__RECORDED DATA__.

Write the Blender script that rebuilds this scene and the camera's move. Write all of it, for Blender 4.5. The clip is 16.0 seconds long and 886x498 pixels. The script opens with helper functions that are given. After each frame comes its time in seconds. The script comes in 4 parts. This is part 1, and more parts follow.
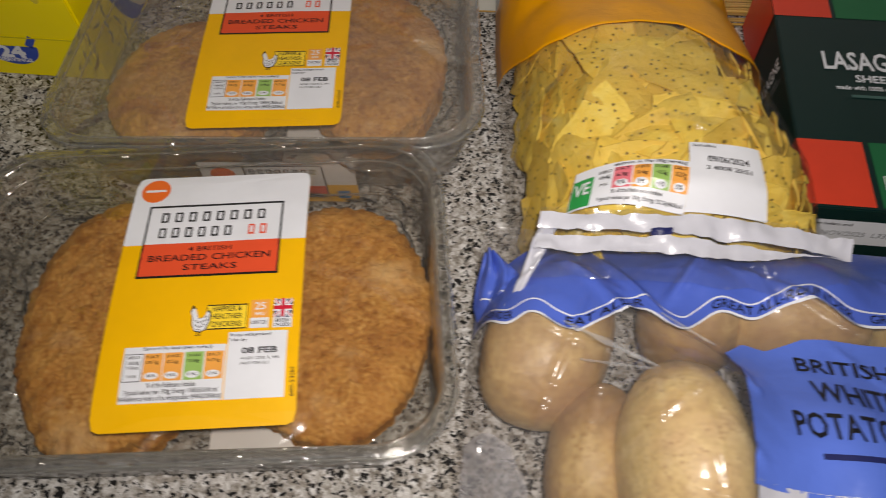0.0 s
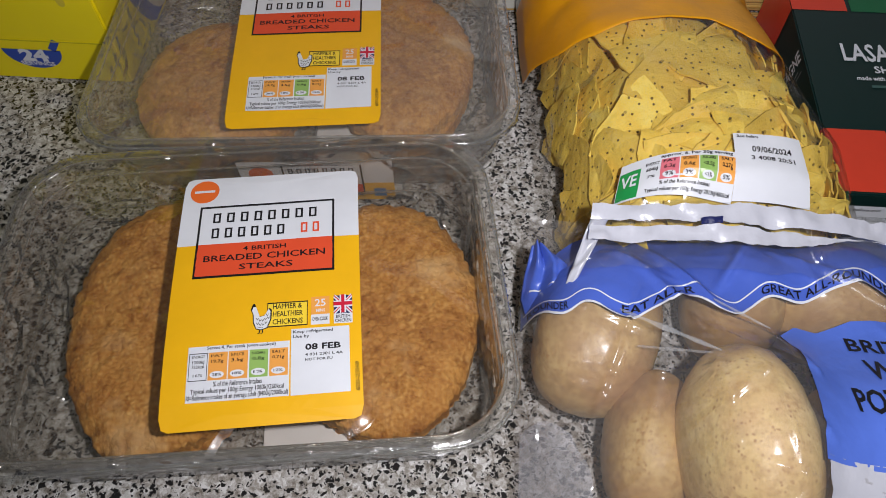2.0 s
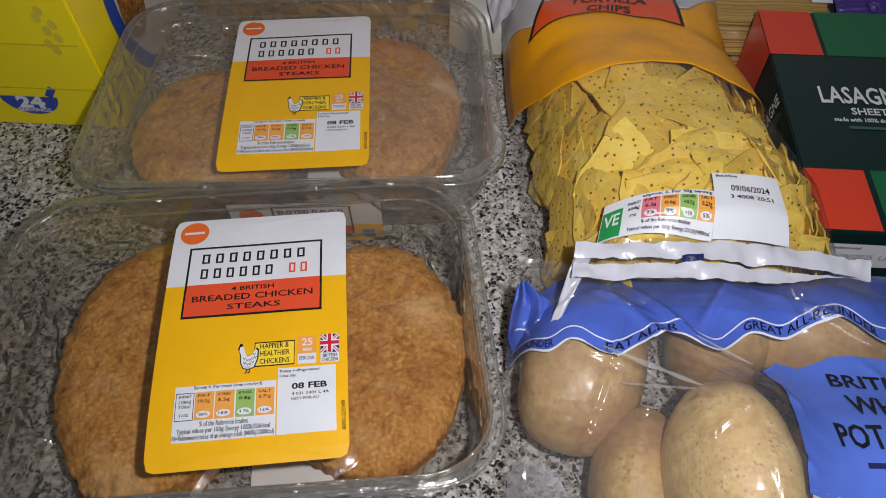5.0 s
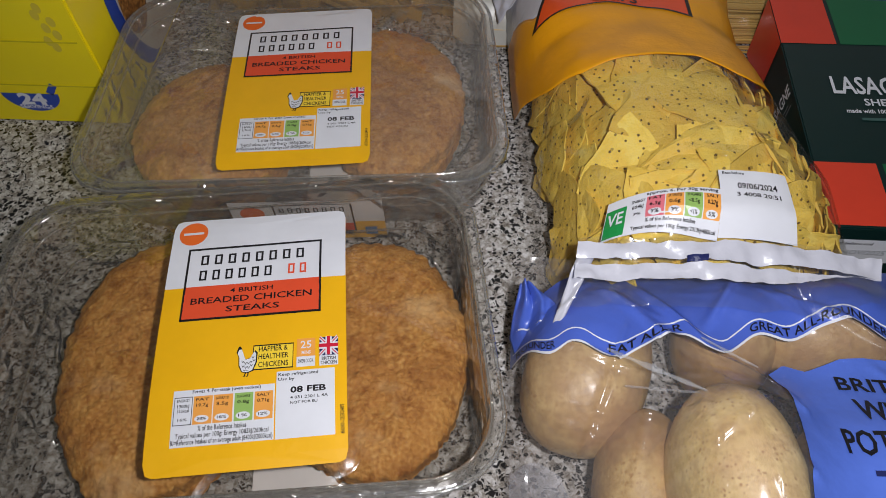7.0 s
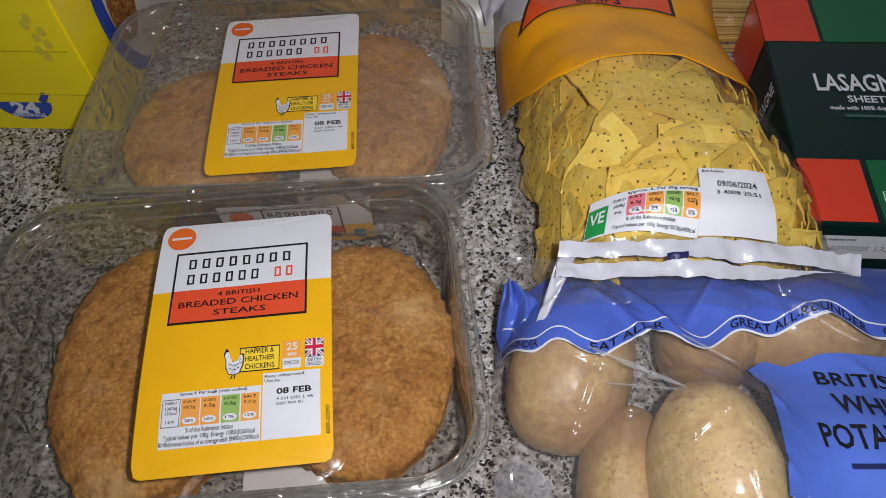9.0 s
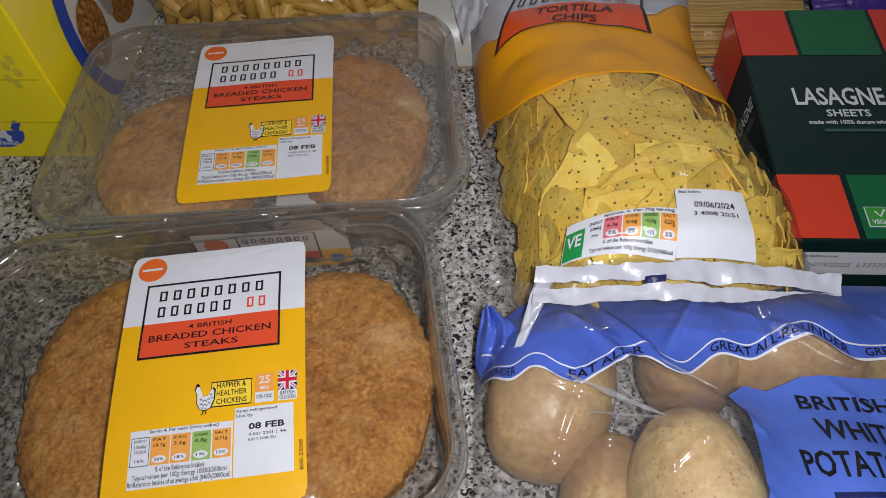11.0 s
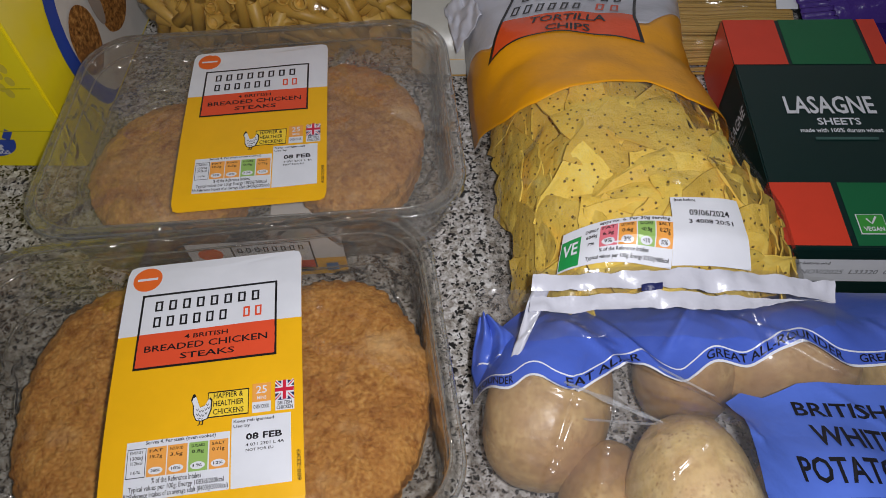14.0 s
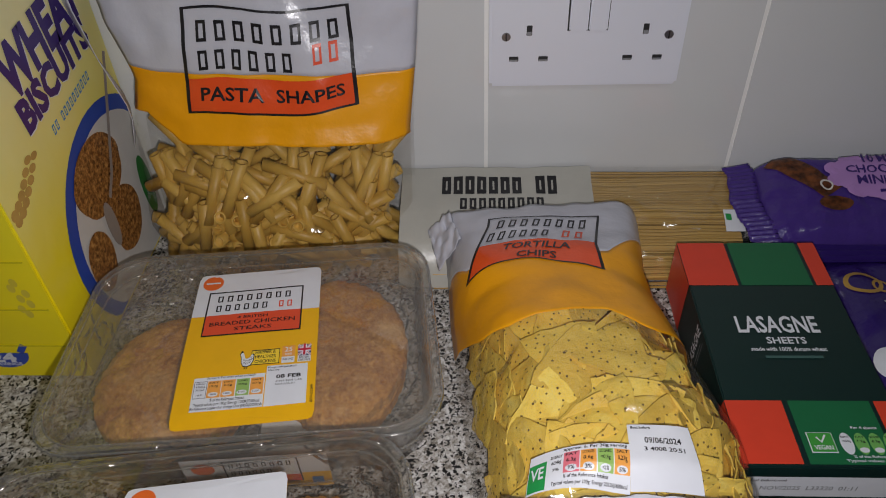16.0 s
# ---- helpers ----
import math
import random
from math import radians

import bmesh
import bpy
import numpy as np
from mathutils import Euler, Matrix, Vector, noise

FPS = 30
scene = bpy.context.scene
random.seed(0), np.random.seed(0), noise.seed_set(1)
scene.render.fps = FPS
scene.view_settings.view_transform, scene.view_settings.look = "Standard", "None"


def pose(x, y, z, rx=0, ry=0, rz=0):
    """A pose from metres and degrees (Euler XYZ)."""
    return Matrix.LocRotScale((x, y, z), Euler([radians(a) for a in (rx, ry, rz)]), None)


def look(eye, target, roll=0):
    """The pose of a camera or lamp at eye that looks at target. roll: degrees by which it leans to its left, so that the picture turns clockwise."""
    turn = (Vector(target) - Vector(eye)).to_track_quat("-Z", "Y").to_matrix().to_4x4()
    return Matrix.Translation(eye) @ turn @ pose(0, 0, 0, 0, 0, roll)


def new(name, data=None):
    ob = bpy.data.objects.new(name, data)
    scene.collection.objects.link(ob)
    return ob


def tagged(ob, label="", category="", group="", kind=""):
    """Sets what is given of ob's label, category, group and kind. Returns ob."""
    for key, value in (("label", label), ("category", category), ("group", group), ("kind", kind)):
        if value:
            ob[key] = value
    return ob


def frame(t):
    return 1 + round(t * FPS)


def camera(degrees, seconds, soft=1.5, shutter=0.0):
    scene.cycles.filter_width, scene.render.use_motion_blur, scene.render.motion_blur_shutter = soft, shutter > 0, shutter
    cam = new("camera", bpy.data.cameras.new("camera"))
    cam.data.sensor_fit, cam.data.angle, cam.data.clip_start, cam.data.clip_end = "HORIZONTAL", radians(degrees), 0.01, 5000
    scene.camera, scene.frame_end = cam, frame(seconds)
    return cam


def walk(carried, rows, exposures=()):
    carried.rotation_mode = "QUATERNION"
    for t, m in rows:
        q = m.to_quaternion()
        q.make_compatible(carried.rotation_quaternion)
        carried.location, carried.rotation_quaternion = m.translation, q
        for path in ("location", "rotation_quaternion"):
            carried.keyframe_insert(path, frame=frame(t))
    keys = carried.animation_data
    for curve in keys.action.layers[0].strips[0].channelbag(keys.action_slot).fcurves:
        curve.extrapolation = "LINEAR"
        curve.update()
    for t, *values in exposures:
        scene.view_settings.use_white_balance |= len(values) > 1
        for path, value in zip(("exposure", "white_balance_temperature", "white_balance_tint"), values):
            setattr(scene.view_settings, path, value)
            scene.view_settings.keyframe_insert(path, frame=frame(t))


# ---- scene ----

__SET PROBLEM__. Return only the number of lines in the data above that include the word "keys".

__CORRECT ANSWER__. 2